O "habitat" desses títeres é uma cidade portuária, com cortiços e terrenos baldios em que "homens e mulheres semivestidos ferviam mariscos em latas que teriam sido de querosene". Uma atmosfera inóspita e violentamente sensual, cuja melhor tradução visual são as gravuras soturnas de Goeldi: "[Fulano] gastava um século para levar o copo à boca: embebido no mar, bebendo o mar... de repente copiando o céu de um vertiginoso azul: especial para místicos, invertidos em pane, astronautas e suicidas virtuais em olor de santidade ou de álcool, álcoois, alcalóides".
Cita-se com frequência Kafka como um dos modelos de Rosário Fusco. De fato, há semelhanças entre a escrita protocolar do escritor tcheco (que "normaliza" o absurdo) e o tom cartorial do autor mineiro (que o produz).
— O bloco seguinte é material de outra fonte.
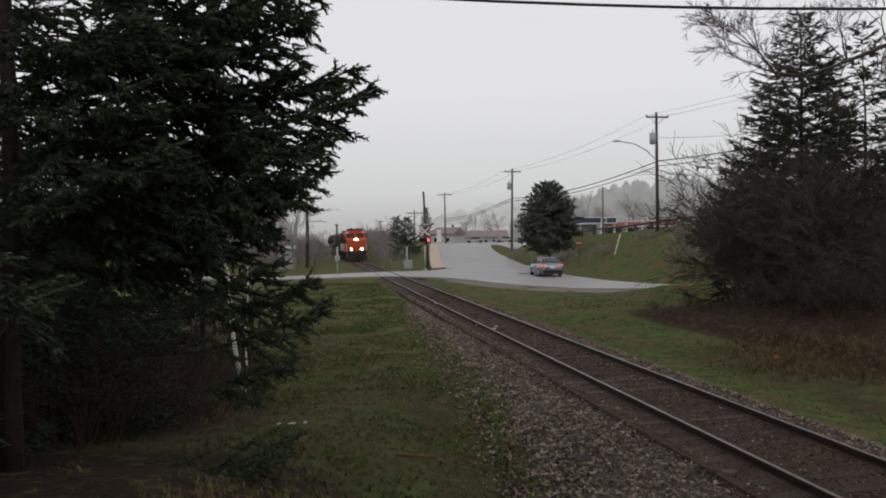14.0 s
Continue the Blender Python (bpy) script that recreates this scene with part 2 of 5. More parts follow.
def height(x, y):
    x, y = np.asarray(x, float), np.asarray(y, float)
    v = off_track(x, y)
    rise = np.interp(y, [0, 4, 8, 12, 16, 25], [2.7, 2.9, 4.1, 3.9, 3.3, 2.7])
    z = -0.45 + 0.33 * smooth((y - 25) / 35)
    z = z + 1.85 * smooth((-v - rise) / 4.2) * smooth((19 - y) / 17)
    z = z + 0.5 * smooth((-v - 9) / 12)
    z = z - 0.15 * np.exp(-((v - 4.2) / 1.2) ** 2) * smooth((50 - y) / 15)
    z = z + 1.9 * smooth((y - 84) / 46) * smooth((v - 4) / 4) * np.maximum(smooth((19 - x) / 4), smooth((y - 135) / 40))
    foot = np.interp(y, [0, 40, 45.5, 52, 58, 66, 80, 100, 130, 200], [112, 32, 22, 16, 14.6, 13.8, 13.8, 14.6, 17, 40])
    z = z + (3.4 + 0.13 * np.clip(x - 22, 0, 10) * smooth((96 - y) / 20)) * smooth((x - foot - 0.4) / 9.5) * smooth((170 - y) / 50)
    z = z + (0.42 * smooth((v - 6.9) / 1.0) + 1.25 * smooth((v - 7.6) / 8)) * smooth((38 - y) / 7) * smooth((y - 4) / 8)
    brow = np.interp(x, [10.6, 14.4, 20, 30, 60], [48.2, 46.6, 40.5, 35.5, 20]) - 3.0
    z = z + 0.62 * smooth((x - 11.5) / 4) * np.exp(-((y - brow) / 1.9) ** 2)
    return z


def bed_width(u):
    """How far the ballast reaches on the near side of the line."""
    return np.interp(u, [8, 12, 15, 20, 33, 61], [4.2, 3.8, 3.3, 2.8, 1.95, 1.45])


def ground():
    xs = np.concatenate([np.linspace(-700, -60, 25)[:-1], np.linspace(-60, -14, 40)[:-1], np.linspace(-14, 34, 160)[:-1], np.linspace(34, 90, 40)[:-1], np.linspace(90, 700, 25)])
    ys = np.concatenate([np.linspace(-300, -10, 20)[:-1], np.linspace(-10, 60, 220)[:-1], np.linspace(60, 150, 120)[:-1], np.linspace(150, 900, 40)])
    X, Y = np.meshgrid(xs, ys)
    Z = height(X, Y)
    rng = np.random.default_rng(3)
    rough = np.array([[noise.noise((a * 0.45, b * 0.45, 0.3)) * 0.055 + noise.noise((a * 1.7, b * 1.7, 4)) * 0.03 for a in xs] for b in ys])
    v = off_track(X, Y)
    Z = Z + rough * smooth((np.abs(v) - 3.2) / 1.5) * smooth((60 - Y) / 12) - 0.14 * ((v > 0.25 - bed_width(Y)) & (v < 2.4))
    n = len(xs)
    idx = np.arange(len(xs) * len(ys)).reshape(len(ys), n)
    quads = np.stack([idx[:-1, :-1], idx[:-1, 1:], idx[1:, 1:], idx[1:, :-1]], -1).reshape(-1, 4)
    me = numpy_mesh("ground", np.stack([X, Y, Z], -1).reshape(-1, 3), quads, M_GROUND)
    dead = np.maximum.reduce([
        1.15 * smooth((v - 6.2) / 1.2) * smooth((39 - Y - 0.5 * np.abs(v - 11)) / 4),
        0.8 * smooth((v - 5.0) / 1.5) * smooth((21.5 - Y) / 3),
        0.56 * smooth((v - 3.2) / 1.2) * smooth((29 - Y) / 6),
        np.exp(-((X + 3.4) / 1.6) ** 2 - ((Y - 14.5) / 5) ** 2) * 1.1,
        1.1 * smooth((0.4 - X) / 1.6) * smooth((11.5 - Y) / 3),
        0.52 * smooth((-v - 3.0) / 1.5) * smooth((46 - Y) / 18),
        smooth((-v - 8.5) / 1.5) * smooth((60 - Y) / 30) * 0.9,
        0.7 * np.exp(-((v + 4.3) / 1.3) ** 2) * smooth((26 - Y) / 10),
        0.55 * smooth((X - 15) / 4) * smooth((45 - Y) / 5) * smooth((Y - 30) / 4)])
    at = me.attributes.new("dead", "FLOAT", "POINT")
    at.data.foreach_set("value", np.clip(dead, 0, 1).astype(np.float32).ravel())
    me.polygons.foreach_set("use_smooth", [True] * len(me.polygons))
    return tagged(new("ground", me), "rough spring grass with dead straw and leaf litter", "ground", kind="structure")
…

Em Kafka, porém, há uma espécie de lei oculta que governa o mundo de personagens confinadas numa realidade burocrática e obedientes a desígnios torturantes.
No caso de Fusco, são as personagens que criam suas leis, em diálogos em que se discute e se negocia, em que se criam regulamentos e "prospecções metafísicas". Mas não se sabe, rigorosamente, a que se referem essas normas, qual o motivo dessa ladainha, o objeto dessa angústia: é o mundo da esquizofrenia, em capítulos descontínuos povoados por "clowns" verberando sobre o nada, à maneira de Beckett, dos rufiões visionários do argentino Roberto Arlt e do ilogismo dos surrealistas.
Num ensaio sobre "O Agressor" publicado em "Brigada Ligeira", Antonio Candido apontou o caráter artificial dessa a apropriação dos surrealistas europeus, que "não representam uma problemática vital para a inteligência brasileira". Passados sessenta anos do primeiro romance do escritor mineiro, essa preocupação com a identidade nacional e com um projeto civilizatório foi varrida de nosso horizonte literário e político. "A.S.A." não é apenas o desfecho da trajetória de Rosário em direção a um subterrâneo existencial, mas um romance de antecipação. Como diz o narrador do livro, "num continente descoberto por acaso, é natural que o acaso impere".


A.S.A. - Associação dos Solitários Anônimos
     Autor: Rosário Fusco Editora: Ateliê Quanto: R$ 32 (290 págs.)